Available data
━━━
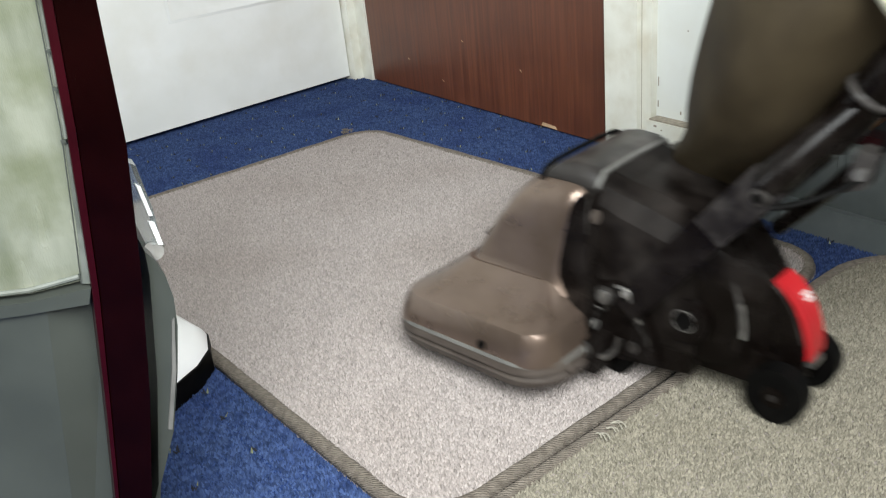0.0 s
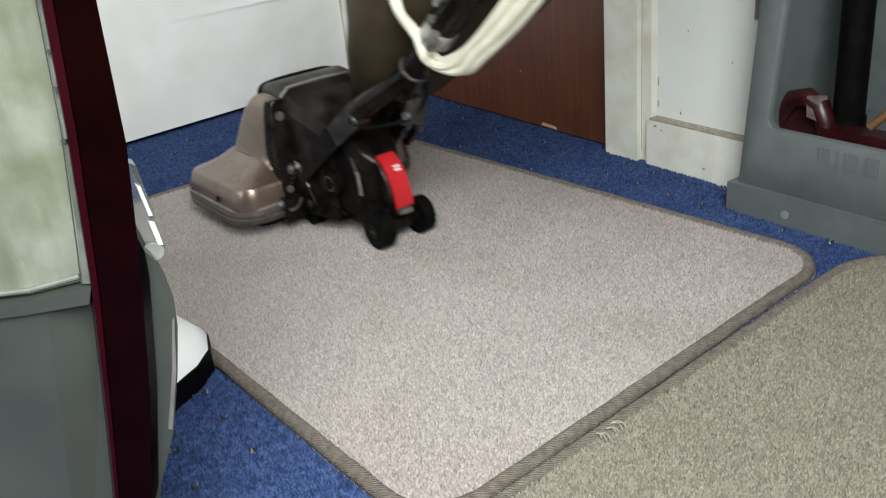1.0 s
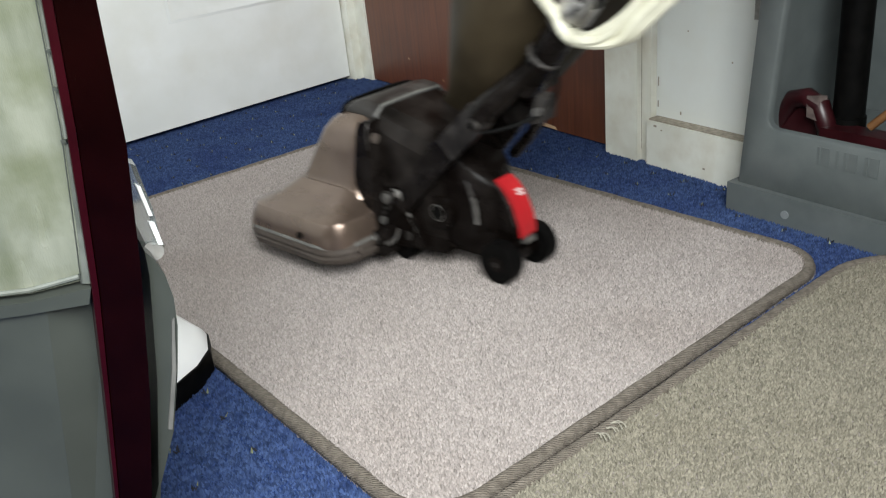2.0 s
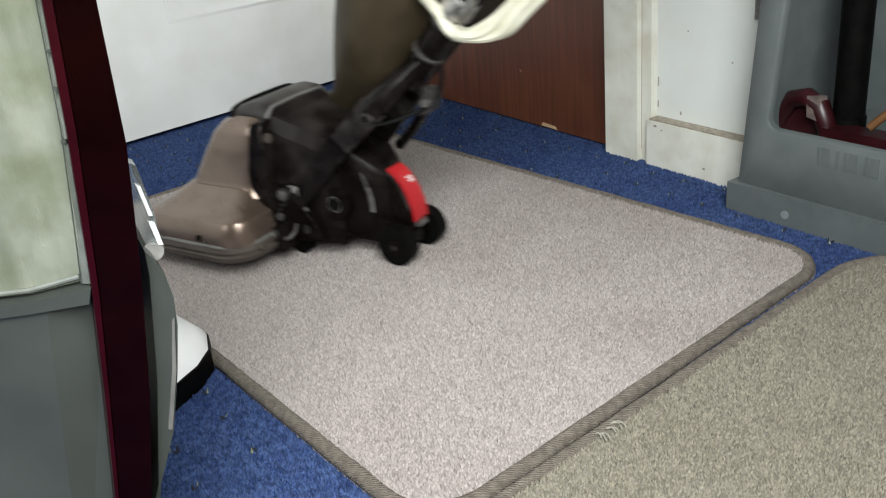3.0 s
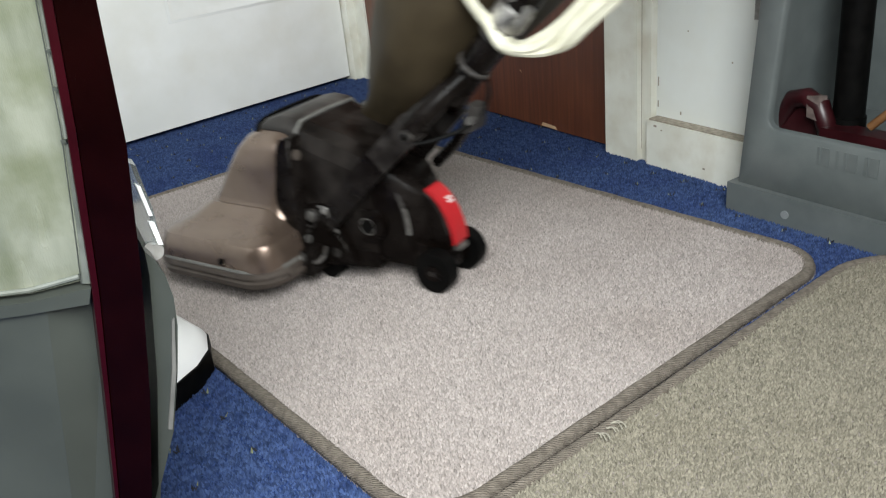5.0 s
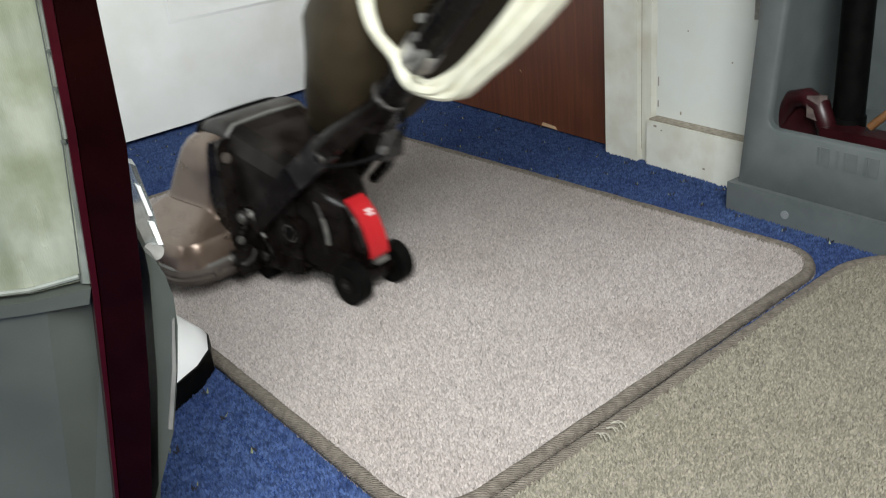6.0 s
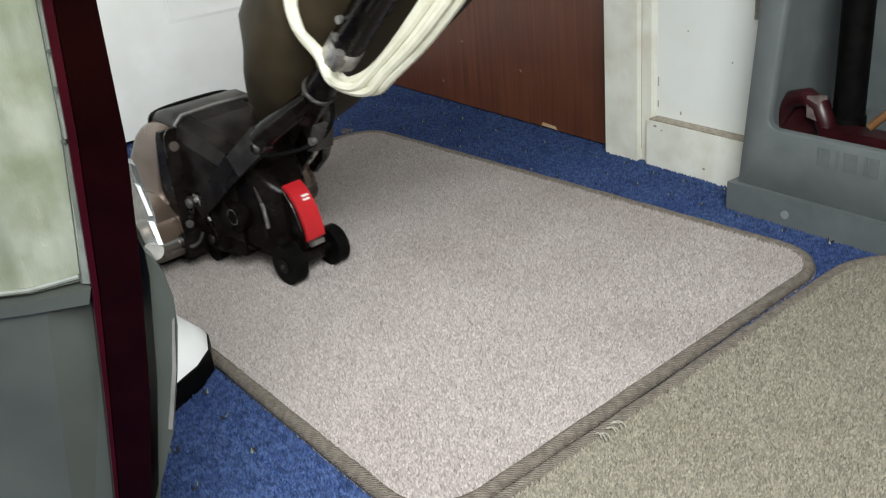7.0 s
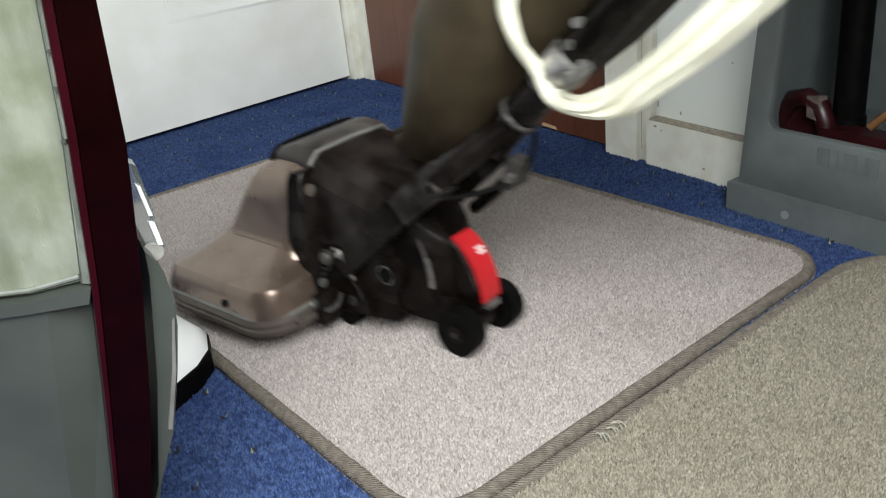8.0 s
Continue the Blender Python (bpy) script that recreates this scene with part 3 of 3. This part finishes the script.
━━━
Problem to solve
Output each line exactly; omit every picture.

Response
0.0 s
1.0 s
2.0 s
3.0 s
5.0 s
6.0 s
7.0 s
8.0 s
Continue the Blender Python (bpy) script that recreates this scene with part 3 of 3. This part finishes the script.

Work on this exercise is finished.